INFORMATION SHOWN:
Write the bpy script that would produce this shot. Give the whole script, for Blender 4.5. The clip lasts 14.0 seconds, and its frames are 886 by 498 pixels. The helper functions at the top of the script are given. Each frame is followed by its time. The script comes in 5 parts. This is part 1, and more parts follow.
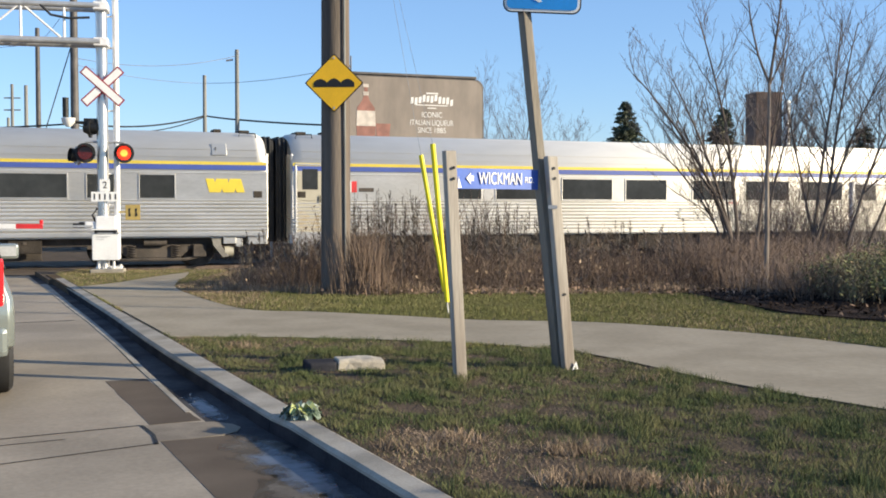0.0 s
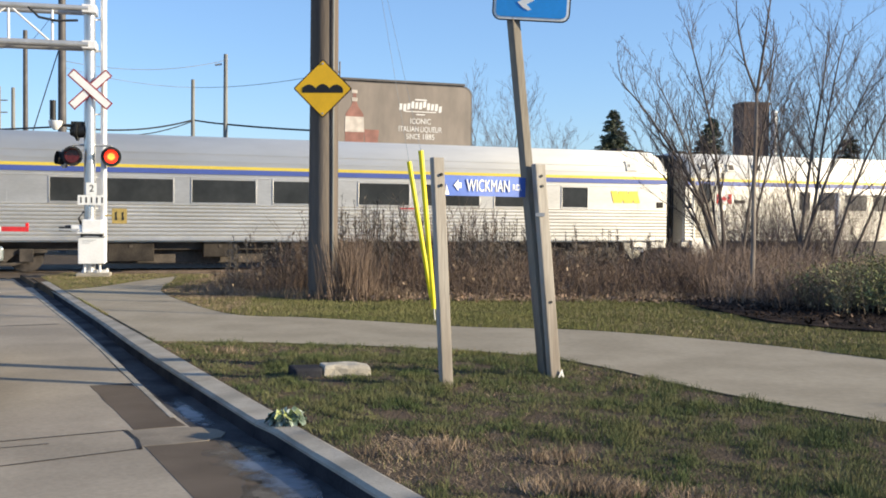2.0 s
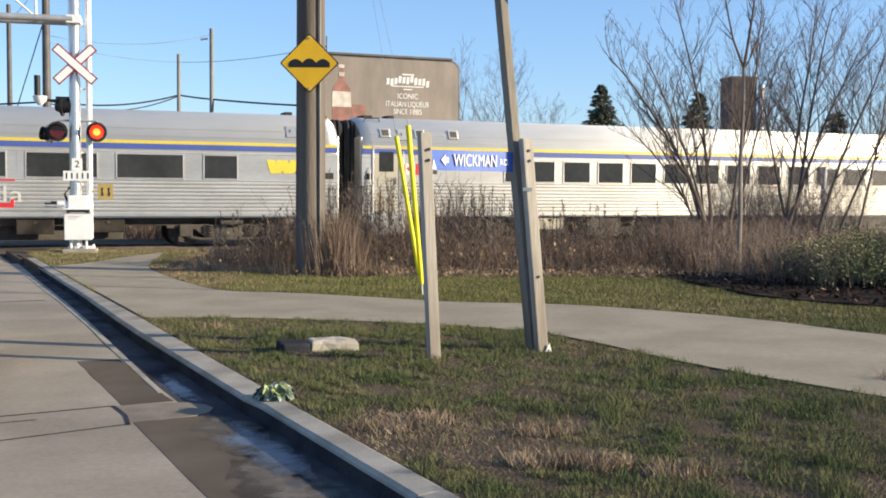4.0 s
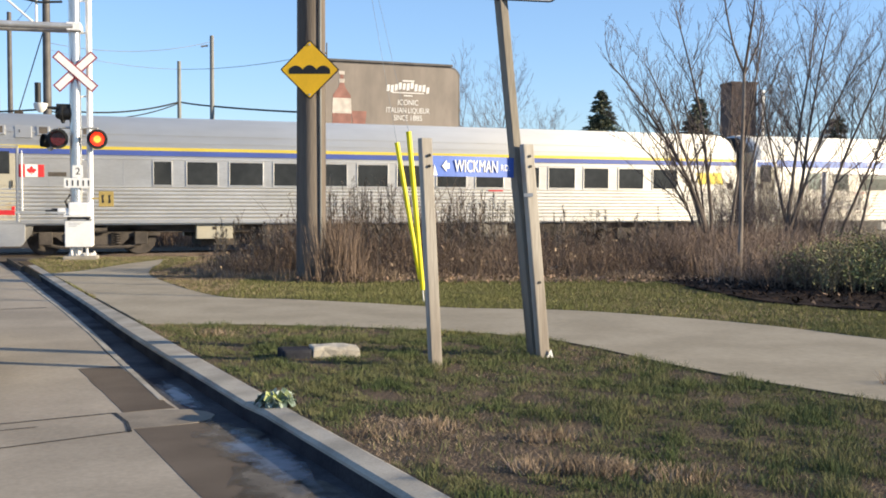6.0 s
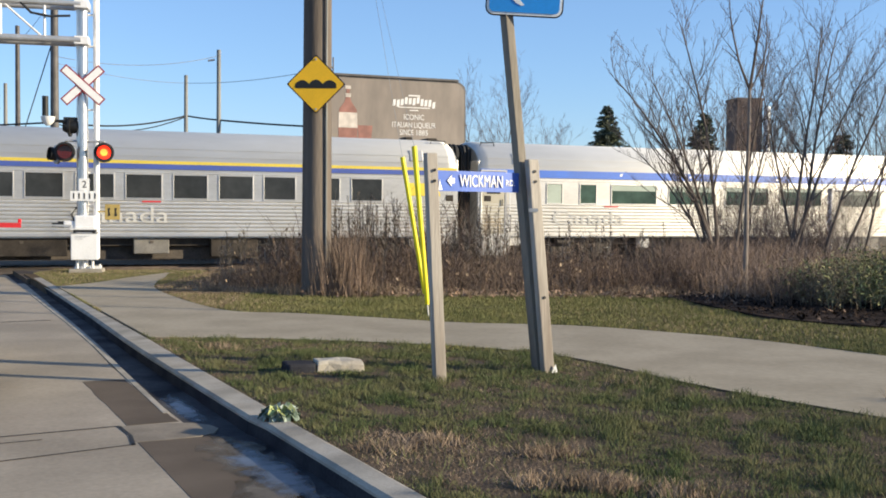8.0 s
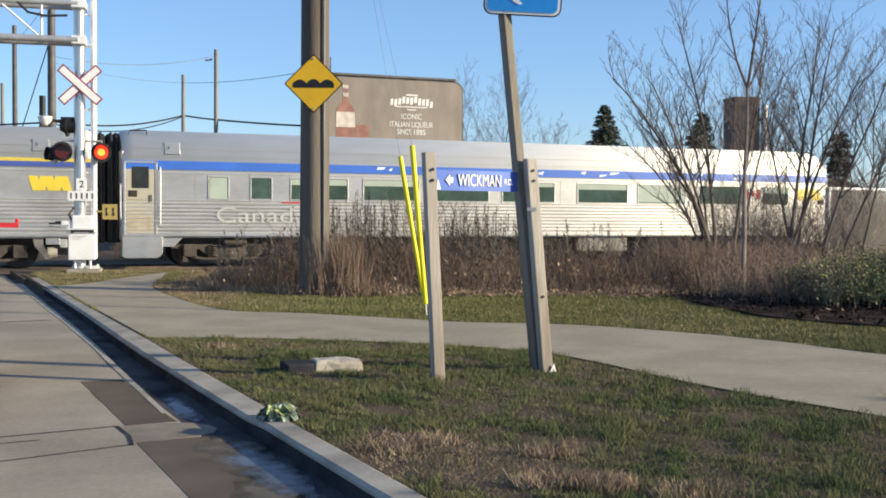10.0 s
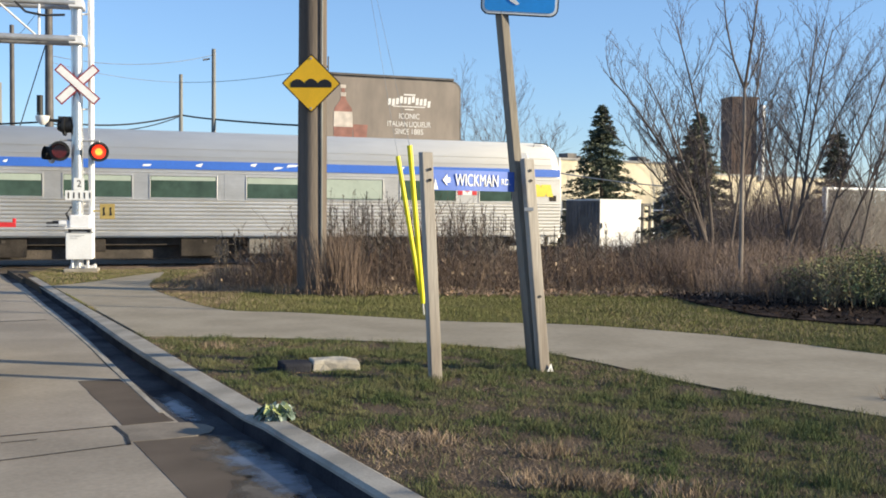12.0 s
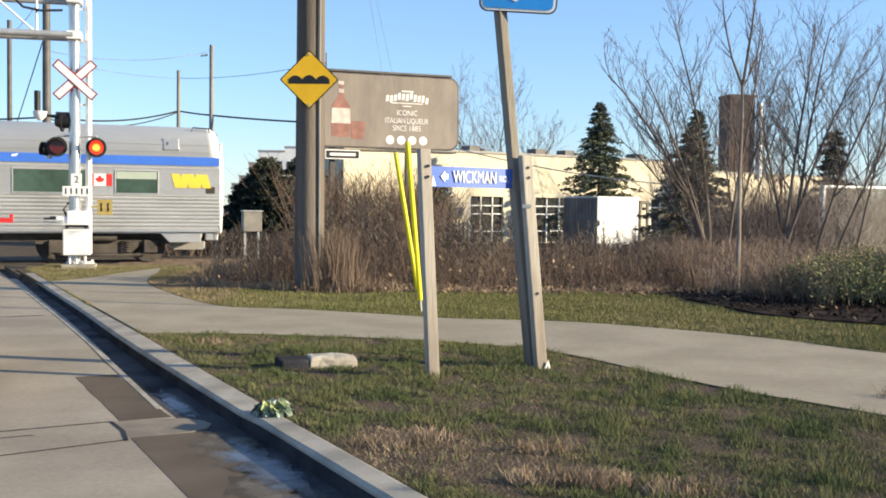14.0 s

AIM OF THE EXERCISE: Without the pictures, output the full listing exactly as it stands.

THE RESULT:
Write the bpy script that would produce this shot. Give the whole script, for Blender 4.5. The clip lasts 14.0 seconds, and its frames are 886 by 498 pixels. The helper functions at the top of the script are given. Each frame is followed by its time. The script comes in 5 parts. This is part 1, and more parts follow.
0.0 s
2.0 s
4.0 s
6.0 s
8.0 s
10.0 s
12.0 s
14.0 s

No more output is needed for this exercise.